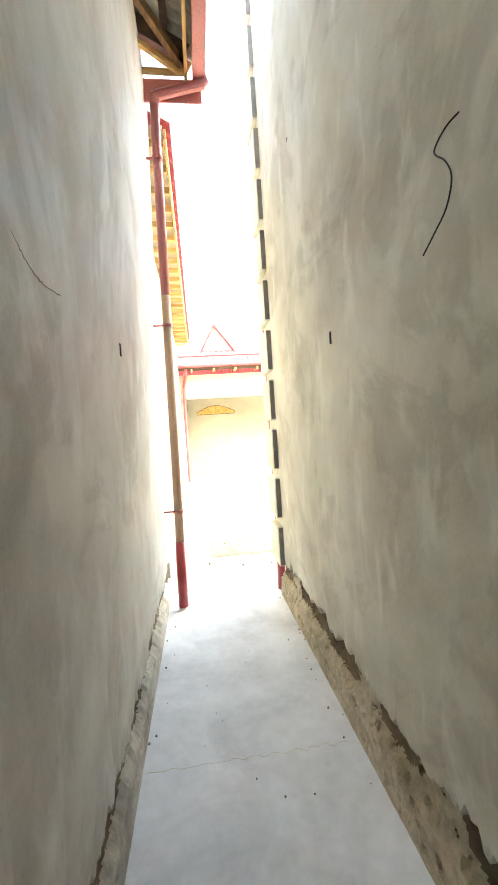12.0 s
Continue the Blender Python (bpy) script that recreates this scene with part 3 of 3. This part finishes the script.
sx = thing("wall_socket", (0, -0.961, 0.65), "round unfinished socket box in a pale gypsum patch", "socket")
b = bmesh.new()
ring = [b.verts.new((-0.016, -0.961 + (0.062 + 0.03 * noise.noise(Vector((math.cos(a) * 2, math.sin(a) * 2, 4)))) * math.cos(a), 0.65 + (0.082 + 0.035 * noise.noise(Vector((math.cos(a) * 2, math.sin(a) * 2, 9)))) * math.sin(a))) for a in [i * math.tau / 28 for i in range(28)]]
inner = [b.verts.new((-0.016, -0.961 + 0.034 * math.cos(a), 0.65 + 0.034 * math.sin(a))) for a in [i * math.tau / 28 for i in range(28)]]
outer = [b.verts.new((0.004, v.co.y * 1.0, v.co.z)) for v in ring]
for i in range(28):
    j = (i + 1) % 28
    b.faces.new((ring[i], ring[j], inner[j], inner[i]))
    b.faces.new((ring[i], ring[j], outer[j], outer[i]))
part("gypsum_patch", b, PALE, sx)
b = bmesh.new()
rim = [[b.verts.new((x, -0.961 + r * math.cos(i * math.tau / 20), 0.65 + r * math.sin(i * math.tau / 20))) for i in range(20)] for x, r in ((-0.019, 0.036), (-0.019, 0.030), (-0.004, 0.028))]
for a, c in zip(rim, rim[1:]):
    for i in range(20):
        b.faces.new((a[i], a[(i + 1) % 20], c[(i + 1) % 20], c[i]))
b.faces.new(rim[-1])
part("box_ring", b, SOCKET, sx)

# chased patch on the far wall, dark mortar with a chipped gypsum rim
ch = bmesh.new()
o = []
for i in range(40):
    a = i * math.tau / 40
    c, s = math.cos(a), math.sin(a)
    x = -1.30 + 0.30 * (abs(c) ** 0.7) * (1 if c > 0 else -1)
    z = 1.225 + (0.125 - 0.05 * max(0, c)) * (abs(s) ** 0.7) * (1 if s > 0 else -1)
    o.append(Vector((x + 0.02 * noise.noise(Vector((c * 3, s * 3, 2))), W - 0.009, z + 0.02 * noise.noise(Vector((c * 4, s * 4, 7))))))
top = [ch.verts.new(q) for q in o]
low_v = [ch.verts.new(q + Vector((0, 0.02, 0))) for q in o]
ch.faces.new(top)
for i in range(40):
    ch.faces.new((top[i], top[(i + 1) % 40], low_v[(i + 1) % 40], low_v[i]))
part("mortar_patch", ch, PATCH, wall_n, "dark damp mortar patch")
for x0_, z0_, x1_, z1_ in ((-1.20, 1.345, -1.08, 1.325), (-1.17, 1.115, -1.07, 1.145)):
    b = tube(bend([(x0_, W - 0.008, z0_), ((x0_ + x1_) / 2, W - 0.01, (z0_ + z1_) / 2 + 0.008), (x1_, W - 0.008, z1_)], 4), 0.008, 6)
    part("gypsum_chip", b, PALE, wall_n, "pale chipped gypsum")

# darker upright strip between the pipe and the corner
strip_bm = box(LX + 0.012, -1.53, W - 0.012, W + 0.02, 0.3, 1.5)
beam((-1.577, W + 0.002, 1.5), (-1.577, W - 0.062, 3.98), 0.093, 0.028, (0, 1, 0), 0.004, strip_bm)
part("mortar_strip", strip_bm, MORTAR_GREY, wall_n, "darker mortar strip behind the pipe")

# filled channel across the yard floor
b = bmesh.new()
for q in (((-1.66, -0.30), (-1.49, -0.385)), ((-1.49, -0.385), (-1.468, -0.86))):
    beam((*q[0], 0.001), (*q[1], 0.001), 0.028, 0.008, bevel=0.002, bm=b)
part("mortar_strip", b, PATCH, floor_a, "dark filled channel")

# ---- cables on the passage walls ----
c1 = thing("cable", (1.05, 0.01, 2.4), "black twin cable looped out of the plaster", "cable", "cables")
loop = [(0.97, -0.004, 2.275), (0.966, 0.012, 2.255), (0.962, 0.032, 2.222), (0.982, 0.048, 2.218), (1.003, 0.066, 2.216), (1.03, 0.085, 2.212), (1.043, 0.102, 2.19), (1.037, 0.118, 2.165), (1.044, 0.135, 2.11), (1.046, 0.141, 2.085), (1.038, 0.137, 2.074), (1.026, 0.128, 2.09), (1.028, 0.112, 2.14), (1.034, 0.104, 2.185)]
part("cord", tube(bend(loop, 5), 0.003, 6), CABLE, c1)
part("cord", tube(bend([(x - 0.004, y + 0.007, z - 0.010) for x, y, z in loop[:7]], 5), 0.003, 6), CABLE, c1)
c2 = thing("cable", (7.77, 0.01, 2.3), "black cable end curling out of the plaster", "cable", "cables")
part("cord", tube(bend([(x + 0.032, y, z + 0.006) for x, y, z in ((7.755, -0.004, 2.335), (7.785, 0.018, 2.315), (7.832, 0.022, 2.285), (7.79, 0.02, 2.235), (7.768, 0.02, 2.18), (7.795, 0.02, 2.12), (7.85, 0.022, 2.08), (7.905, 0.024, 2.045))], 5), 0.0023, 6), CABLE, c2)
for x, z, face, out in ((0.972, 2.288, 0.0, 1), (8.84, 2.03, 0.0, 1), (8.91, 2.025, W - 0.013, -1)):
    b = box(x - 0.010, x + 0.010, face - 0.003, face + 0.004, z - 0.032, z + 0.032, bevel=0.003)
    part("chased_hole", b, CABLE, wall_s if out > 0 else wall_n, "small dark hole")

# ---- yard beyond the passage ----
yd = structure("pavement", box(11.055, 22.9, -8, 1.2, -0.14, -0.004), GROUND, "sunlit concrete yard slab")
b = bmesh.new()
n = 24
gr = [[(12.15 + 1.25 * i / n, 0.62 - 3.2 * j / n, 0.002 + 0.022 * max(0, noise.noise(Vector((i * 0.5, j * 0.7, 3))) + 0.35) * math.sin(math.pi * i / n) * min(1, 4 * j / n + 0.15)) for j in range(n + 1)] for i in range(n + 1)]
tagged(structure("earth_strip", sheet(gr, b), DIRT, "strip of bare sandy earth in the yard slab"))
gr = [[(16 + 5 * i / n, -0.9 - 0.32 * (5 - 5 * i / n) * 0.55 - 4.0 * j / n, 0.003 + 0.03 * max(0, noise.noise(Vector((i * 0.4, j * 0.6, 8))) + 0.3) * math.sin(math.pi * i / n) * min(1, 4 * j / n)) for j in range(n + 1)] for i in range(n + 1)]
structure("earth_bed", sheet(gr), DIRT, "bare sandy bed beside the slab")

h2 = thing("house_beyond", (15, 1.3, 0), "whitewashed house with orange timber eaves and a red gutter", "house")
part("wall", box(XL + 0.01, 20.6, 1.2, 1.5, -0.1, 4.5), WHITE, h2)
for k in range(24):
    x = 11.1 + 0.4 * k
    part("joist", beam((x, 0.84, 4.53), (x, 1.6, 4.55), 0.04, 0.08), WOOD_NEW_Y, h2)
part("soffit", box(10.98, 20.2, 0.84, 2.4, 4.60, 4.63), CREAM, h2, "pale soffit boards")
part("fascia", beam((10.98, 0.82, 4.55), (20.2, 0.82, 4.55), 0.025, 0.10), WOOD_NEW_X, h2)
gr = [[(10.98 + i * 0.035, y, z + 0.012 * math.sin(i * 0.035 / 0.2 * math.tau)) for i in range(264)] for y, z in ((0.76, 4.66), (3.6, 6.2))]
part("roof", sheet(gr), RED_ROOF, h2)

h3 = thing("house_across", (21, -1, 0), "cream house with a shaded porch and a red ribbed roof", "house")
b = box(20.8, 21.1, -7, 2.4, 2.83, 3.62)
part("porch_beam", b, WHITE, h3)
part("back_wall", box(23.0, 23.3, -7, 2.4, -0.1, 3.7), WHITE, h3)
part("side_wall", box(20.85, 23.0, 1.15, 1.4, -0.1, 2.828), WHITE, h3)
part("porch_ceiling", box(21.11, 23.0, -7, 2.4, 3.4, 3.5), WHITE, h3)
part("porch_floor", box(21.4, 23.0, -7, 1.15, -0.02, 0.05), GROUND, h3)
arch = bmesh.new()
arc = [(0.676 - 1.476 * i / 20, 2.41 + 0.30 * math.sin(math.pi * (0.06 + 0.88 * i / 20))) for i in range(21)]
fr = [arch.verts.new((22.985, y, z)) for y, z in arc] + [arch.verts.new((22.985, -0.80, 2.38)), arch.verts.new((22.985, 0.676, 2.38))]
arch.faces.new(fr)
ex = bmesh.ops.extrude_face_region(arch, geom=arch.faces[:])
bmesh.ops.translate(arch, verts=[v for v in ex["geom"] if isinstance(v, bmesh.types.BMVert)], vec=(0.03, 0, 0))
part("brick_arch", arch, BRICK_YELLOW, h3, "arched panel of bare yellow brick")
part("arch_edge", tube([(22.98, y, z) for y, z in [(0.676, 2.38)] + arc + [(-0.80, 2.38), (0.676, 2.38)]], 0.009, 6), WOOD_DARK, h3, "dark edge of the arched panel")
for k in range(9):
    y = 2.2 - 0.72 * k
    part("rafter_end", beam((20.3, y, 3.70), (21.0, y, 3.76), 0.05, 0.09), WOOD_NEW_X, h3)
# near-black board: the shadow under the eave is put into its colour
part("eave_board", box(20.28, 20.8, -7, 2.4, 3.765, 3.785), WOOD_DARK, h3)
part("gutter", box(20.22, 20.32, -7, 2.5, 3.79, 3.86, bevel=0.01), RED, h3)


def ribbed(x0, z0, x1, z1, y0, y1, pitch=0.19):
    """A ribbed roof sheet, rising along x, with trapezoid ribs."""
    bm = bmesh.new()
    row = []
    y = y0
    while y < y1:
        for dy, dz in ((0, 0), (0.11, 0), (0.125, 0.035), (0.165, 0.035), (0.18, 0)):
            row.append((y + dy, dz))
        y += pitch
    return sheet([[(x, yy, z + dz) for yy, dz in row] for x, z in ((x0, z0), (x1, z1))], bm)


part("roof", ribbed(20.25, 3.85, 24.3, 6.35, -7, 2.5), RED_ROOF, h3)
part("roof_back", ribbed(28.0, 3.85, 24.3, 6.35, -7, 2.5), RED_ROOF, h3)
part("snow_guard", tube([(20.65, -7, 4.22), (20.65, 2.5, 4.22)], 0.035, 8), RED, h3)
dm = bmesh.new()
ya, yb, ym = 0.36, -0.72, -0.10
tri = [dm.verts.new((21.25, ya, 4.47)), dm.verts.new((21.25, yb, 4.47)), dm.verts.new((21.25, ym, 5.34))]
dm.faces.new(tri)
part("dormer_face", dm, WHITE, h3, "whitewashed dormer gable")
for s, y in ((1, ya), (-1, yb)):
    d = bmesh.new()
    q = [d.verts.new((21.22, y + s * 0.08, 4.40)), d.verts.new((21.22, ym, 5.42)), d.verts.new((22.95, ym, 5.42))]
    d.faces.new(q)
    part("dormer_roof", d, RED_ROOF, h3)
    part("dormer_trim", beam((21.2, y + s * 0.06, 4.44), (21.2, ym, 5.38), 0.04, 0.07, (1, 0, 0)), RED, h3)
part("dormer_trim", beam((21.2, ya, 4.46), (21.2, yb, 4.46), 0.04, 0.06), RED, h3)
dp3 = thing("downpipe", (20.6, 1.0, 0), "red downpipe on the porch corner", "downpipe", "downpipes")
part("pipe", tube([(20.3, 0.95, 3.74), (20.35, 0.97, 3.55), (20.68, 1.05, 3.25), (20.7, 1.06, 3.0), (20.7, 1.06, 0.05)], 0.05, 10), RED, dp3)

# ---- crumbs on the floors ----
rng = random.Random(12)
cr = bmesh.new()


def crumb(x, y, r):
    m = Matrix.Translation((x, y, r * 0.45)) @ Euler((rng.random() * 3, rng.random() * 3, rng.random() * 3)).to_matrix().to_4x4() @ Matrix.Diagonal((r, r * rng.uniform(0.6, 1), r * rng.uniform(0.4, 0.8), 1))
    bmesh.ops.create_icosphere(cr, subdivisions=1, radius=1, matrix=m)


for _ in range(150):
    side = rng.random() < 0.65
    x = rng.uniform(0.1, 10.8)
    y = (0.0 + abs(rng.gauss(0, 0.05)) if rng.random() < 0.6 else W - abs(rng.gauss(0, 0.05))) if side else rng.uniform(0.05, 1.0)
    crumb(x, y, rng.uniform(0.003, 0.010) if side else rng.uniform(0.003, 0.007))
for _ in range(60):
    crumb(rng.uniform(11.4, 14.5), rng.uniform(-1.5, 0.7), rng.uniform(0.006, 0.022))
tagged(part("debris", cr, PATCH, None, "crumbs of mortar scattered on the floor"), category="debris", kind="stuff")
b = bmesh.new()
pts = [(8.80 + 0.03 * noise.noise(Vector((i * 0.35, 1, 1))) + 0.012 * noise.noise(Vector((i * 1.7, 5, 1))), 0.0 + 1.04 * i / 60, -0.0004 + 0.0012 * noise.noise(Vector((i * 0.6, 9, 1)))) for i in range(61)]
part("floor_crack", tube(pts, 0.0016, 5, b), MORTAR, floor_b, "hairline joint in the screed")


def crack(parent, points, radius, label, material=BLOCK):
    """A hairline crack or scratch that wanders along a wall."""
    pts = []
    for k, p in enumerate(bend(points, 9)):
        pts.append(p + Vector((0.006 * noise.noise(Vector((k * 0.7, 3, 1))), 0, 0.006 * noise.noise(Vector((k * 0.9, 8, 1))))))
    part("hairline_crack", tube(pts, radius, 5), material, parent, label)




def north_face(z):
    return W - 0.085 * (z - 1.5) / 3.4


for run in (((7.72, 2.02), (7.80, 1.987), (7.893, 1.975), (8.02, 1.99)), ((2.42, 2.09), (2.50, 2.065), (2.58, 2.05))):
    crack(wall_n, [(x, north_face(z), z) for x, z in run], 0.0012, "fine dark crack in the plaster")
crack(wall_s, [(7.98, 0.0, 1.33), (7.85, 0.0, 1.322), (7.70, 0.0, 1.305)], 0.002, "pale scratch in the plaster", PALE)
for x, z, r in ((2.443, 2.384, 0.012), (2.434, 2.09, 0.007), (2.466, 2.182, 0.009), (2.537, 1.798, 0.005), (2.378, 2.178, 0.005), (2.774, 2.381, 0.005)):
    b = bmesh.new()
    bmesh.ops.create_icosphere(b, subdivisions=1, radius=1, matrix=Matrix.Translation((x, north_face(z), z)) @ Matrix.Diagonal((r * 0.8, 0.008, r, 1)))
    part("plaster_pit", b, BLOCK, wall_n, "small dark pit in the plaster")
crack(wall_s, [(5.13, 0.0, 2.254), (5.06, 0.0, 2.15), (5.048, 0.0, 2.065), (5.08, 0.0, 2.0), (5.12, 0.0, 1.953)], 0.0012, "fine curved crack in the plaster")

## Your task
The lines to be given again exactly are those from the one containing "Continue the Blender" up to and including the one containing "b, SOCKET, sx)".

## Output for this task
Continue the Blender Python (bpy) script that recreates this scene with part 3 of 3. This part finishes the script.
sx = thing("wall_socket", (0, -0.961, 0.65), "round unfinished socket box in a pale gypsum patch", "socket")
b = bmesh.new()
ring = [b.verts.new((-0.016, -0.961 + (0.062 + 0.03 * noise.noise(Vector((math.cos(a) * 2, math.sin(a) * 2, 4)))) * math.cos(a), 0.65 + (0.082 + 0.035 * noise.noise(Vector((math.cos(a) * 2, math.sin(a) * 2, 9)))) * math.sin(a))) for a in [i * math.tau / 28 for i in range(28)]]
inner = [b.verts.new((-0.016, -0.961 + 0.034 * math.cos(a), 0.65 + 0.034 * math.sin(a))) for a in [i * math.tau / 28 for i in range(28)]]
outer = [b.verts.new((0.004, v.co.y * 1.0, v.co.z)) for v in ring]
for i in range(28):
    j = (i + 1) % 28
    b.faces.new((ring[i], ring[j], inner[j], inner[i]))
    b.faces.new((ring[i], ring[j], outer[j], outer[i]))
part("gypsum_patch", b, PALE, sx)
b = bmesh.new()
rim = [[b.verts.new((x, -0.961 + r * math.cos(i * math.tau / 20), 0.65 + r * math.sin(i * math.tau / 20))) for i in range(20)] for x, r in ((-0.019, 0.036), (-0.019, 0.030), (-0.004, 0.028))]
for a, c in zip(rim, rim[1:]):
    for i in range(20):
        b.faces.new((a[i], a[(i + 1) % 20], c[(i + 1) % 20], c[i]))
b.faces.new(rim[-1])
part("box_ring", b, SOCKET, sx)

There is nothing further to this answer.